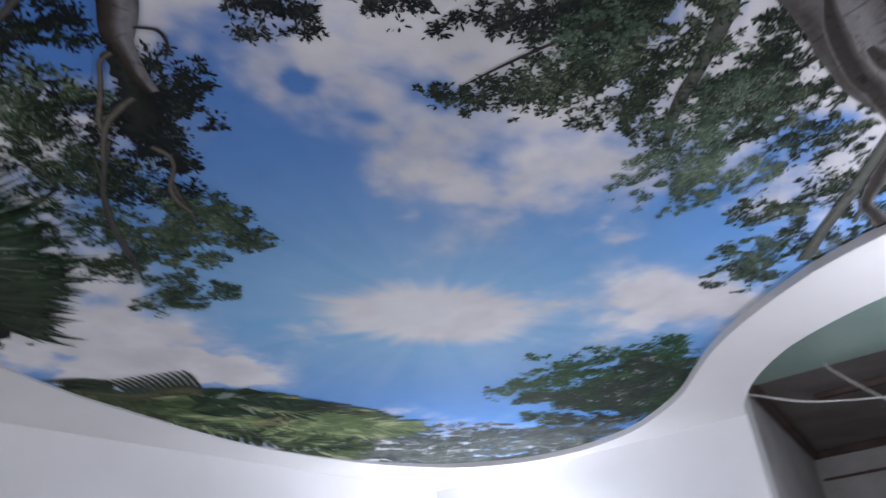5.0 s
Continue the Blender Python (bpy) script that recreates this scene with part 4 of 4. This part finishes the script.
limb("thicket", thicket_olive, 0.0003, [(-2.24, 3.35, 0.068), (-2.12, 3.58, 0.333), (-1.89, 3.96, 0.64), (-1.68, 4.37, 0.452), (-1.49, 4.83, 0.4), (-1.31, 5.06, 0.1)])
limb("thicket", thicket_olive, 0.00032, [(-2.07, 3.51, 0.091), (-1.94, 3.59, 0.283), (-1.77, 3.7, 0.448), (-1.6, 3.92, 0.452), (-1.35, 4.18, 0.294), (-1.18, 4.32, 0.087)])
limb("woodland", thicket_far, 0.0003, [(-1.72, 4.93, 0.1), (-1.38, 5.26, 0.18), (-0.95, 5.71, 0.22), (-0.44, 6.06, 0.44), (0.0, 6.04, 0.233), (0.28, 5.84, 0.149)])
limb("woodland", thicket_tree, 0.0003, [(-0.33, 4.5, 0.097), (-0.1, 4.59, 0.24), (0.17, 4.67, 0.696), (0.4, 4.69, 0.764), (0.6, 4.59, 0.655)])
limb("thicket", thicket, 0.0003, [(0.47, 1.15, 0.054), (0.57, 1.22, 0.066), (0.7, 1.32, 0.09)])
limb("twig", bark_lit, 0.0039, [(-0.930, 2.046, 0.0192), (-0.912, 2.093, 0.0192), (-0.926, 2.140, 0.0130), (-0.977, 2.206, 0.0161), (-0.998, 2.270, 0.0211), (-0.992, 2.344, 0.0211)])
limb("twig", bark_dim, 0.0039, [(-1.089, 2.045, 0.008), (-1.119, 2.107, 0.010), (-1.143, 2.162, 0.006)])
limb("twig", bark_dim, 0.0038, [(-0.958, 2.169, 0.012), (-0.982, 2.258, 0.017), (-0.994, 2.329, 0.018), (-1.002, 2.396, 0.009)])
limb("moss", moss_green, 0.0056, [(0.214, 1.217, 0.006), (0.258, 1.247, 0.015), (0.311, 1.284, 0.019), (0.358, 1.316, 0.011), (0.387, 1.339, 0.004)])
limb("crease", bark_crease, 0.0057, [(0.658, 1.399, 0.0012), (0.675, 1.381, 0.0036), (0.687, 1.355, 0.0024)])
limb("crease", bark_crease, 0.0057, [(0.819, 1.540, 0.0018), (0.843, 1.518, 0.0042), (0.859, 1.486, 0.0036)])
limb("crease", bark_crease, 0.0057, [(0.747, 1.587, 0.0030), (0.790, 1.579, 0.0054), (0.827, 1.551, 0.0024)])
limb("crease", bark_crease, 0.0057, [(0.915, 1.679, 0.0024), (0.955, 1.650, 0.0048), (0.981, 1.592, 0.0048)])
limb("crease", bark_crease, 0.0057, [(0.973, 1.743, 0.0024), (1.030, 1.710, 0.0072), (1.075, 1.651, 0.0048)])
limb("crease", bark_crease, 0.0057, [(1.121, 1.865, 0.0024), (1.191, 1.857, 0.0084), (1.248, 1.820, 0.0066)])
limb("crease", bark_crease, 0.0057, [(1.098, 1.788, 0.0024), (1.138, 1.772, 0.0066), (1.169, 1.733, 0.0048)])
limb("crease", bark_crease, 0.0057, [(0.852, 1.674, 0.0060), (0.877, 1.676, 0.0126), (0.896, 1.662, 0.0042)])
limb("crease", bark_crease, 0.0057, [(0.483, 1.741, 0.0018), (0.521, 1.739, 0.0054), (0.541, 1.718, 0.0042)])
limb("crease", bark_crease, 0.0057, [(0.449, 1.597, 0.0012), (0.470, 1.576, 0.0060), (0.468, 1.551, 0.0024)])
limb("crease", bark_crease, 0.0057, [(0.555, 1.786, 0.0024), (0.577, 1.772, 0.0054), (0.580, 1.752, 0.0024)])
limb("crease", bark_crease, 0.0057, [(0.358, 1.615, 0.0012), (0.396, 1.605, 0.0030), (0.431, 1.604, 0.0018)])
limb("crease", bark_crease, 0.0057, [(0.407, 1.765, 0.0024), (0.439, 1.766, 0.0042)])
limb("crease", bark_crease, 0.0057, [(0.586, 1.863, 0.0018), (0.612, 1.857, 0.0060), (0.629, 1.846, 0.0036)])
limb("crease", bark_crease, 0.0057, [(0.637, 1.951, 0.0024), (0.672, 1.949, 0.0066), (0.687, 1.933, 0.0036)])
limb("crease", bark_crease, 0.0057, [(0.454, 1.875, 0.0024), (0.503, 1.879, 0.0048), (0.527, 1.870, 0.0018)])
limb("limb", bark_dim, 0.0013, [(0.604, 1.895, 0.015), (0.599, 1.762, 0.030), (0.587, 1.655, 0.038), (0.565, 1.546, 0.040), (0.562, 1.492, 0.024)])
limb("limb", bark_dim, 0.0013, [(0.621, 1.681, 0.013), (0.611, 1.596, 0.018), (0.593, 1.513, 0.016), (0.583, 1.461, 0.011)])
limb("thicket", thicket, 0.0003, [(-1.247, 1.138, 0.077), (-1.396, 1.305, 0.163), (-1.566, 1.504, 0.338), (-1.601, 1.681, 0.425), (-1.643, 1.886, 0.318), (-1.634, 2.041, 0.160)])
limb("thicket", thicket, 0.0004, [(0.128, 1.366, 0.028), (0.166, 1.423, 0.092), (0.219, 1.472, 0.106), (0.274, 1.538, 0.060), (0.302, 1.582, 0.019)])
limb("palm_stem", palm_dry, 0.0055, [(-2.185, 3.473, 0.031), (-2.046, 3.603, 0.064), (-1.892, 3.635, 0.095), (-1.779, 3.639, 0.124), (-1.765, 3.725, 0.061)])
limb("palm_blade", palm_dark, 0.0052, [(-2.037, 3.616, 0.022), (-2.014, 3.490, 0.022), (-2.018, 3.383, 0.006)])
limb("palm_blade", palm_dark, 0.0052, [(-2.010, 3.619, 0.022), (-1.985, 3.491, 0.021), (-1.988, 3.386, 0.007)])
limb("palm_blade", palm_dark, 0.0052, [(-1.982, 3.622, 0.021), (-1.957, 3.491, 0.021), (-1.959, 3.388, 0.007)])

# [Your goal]
Please set down each line of the data above exactly as written, without the pictures.

# [Output of the exercise]
5.0 s
Continue the Blender Python (bpy) script that recreates this scene with part 4 of 4. This part finishes the script.
limb("thicket", thicket_olive, 0.0003, [(-2.24, 3.35, 0.068), (-2.12, 3.58, 0.333), (-1.89, 3.96, 0.64), (-1.68, 4.37, 0.452), (-1.49, 4.83, 0.4), (-1.31, 5.06, 0.1)])
limb("thicket", thicket_olive, 0.00032, [(-2.07, 3.51, 0.091), (-1.94, 3.59, 0.283), (-1.77, 3.7, 0.448), (-1.6, 3.92, 0.452), (-1.35, 4.18, 0.294), (-1.18, 4.32, 0.087)])
limb("woodland", thicket_far, 0.0003, [(-1.72, 4.93, 0.1), (-1.38, 5.26, 0.18), (-0.95, 5.71, 0.22), (-0.44, 6.06, 0.44), (0.0, 6.04, 0.233), (0.28, 5.84, 0.149)])
limb("woodland", thicket_tree, 0.0003, [(-0.33, 4.5, 0.097), (-0.1, 4.59, 0.24), (0.17, 4.67, 0.696), (0.4, 4.69, 0.764), (0.6, 4.59, 0.655)])
limb("thicket", thicket, 0.0003, [(0.47, 1.15, 0.054), (0.57, 1.22, 0.066), (0.7, 1.32, 0.09)])
limb("twig", bark_lit, 0.0039, [(-0.930, 2.046, 0.0192), (-0.912, 2.093, 0.0192), (-0.926, 2.140, 0.0130), (-0.977, 2.206, 0.0161), (-0.998, 2.270, 0.0211), (-0.992, 2.344, 0.0211)])
limb("twig", bark_dim, 0.0039, [(-1.089, 2.045, 0.008), (-1.119, 2.107, 0.010), (-1.143, 2.162, 0.006)])
limb("twig", bark_dim, 0.0038, [(-0.958, 2.169, 0.012), (-0.982, 2.258, 0.017), (-0.994, 2.329, 0.018), (-1.002, 2.396, 0.009)])
limb("moss", moss_green, 0.0056, [(0.214, 1.217, 0.006), (0.258, 1.247, 0.015), (0.311, 1.284, 0.019), (0.358, 1.316, 0.011), (0.387, 1.339, 0.004)])
limb("crease", bark_crease, 0.0057, [(0.658, 1.399, 0.0012), (0.675, 1.381, 0.0036), (0.687, 1.355, 0.0024)])
limb("crease", bark_crease, 0.0057, [(0.819, 1.540, 0.0018), (0.843, 1.518, 0.0042), (0.859, 1.486, 0.0036)])
limb("crease", bark_crease, 0.0057, [(0.747, 1.587, 0.0030), (0.790, 1.579, 0.0054), (0.827, 1.551, 0.0024)])
limb("crease", bark_crease, 0.0057, [(0.915, 1.679, 0.0024), (0.955, 1.650, 0.0048), (0.981, 1.592, 0.0048)])
limb("crease", bark_crease, 0.0057, [(0.973, 1.743, 0.0024), (1.030, 1.710, 0.0072), (1.075, 1.651, 0.0048)])
limb("crease", bark_crease, 0.0057, [(1.121, 1.865, 0.0024), (1.191, 1.857, 0.0084), (1.248, 1.820, 0.0066)])
limb("crease", bark_crease, 0.0057, [(1.098, 1.788, 0.0024), (1.138, 1.772, 0.0066), (1.169, 1.733, 0.0048)])
limb("crease", bark_crease, 0.0057, [(0.852, 1.674, 0.0060), (0.877, 1.676, 0.0126), (0.896, 1.662, 0.0042)])
limb("crease", bark_crease, 0.0057, [(0.483, 1.741, 0.0018), (0.521, 1.739, 0.0054), (0.541, 1.718, 0.0042)])
limb("crease", bark_crease, 0.0057, [(0.449, 1.597, 0.0012), (0.470, 1.576, 0.0060), (0.468, 1.551, 0.0024)])
limb("crease", bark_crease, 0.0057, [(0.555, 1.786, 0.0024), (0.577, 1.772, 0.0054), (0.580, 1.752, 0.0024)])
limb("crease", bark_crease, 0.0057, [(0.358, 1.615, 0.0012), (0.396, 1.605, 0.0030), (0.431, 1.604, 0.0018)])
limb("crease", bark_crease, 0.0057, [(0.407, 1.765, 0.0024), (0.439, 1.766, 0.0042)])
limb("crease", bark_crease, 0.0057, [(0.586, 1.863, 0.0018), (0.612, 1.857, 0.0060), (0.629, 1.846, 0.0036)])
limb("crease", bark_crease, 0.0057, [(0.637, 1.951, 0.0024), (0.672, 1.949, 0.0066), (0.687, 1.933, 0.0036)])
limb("crease", bark_crease, 0.0057, [(0.454, 1.875, 0.0024), (0.503, 1.879, 0.0048), (0.527, 1.870, 0.0018)])
limb("limb", bark_dim, 0.0013, [(0.604, 1.895, 0.015), (0.599, 1.762, 0.030), (0.587, 1.655, 0.038), (0.565, 1.546, 0.040), (0.562, 1.492, 0.024)])
limb("limb", bark_dim, 0.0013, [(0.621, 1.681, 0.013), (0.611, 1.596, 0.018), (0.593, 1.513, 0.016), (0.583, 1.461, 0.011)])
limb("thicket", thicket, 0.0003, [(-1.247, 1.138, 0.077), (-1.396, 1.305, 0.163), (-1.566, 1.504, 0.338), (-1.601, 1.681, 0.425), (-1.643, 1.886, 0.318), (-1.634, 2.041, 0.160)])
limb("thicket", thicket, 0.0004, [(0.128, 1.366, 0.028), (0.166, 1.423, 0.092), (0.219, 1.472, 0.106), (0.274, 1.538, 0.060), (0.302, 1.582, 0.019)])
limb("palm_stem", palm_dry, 0.0055, [(-2.185, 3.473, 0.031), (-2.046, 3.603, 0.064), (-1.892, 3.635, 0.095), (-1.779, 3.639, 0.124), (-1.765, 3.725, 0.061)])
limb("palm_blade", palm_dark, 0.0052, [(-2.037, 3.616, 0.022), (-2.014, 3.490, 0.022), (-2.018, 3.383, 0.006)])
limb("palm_blade", palm_dark, 0.0052, [(-2.010, 3.619, 0.022), (-1.985, 3.491, 0.021), (-1.988, 3.386, 0.007)])
limb("palm_blade", palm_dark, 0.0052, [(-1.982, 3.622, 0.021), (-1.957, 3.491, 0.021), (-1.959, 3.388, 0.007)])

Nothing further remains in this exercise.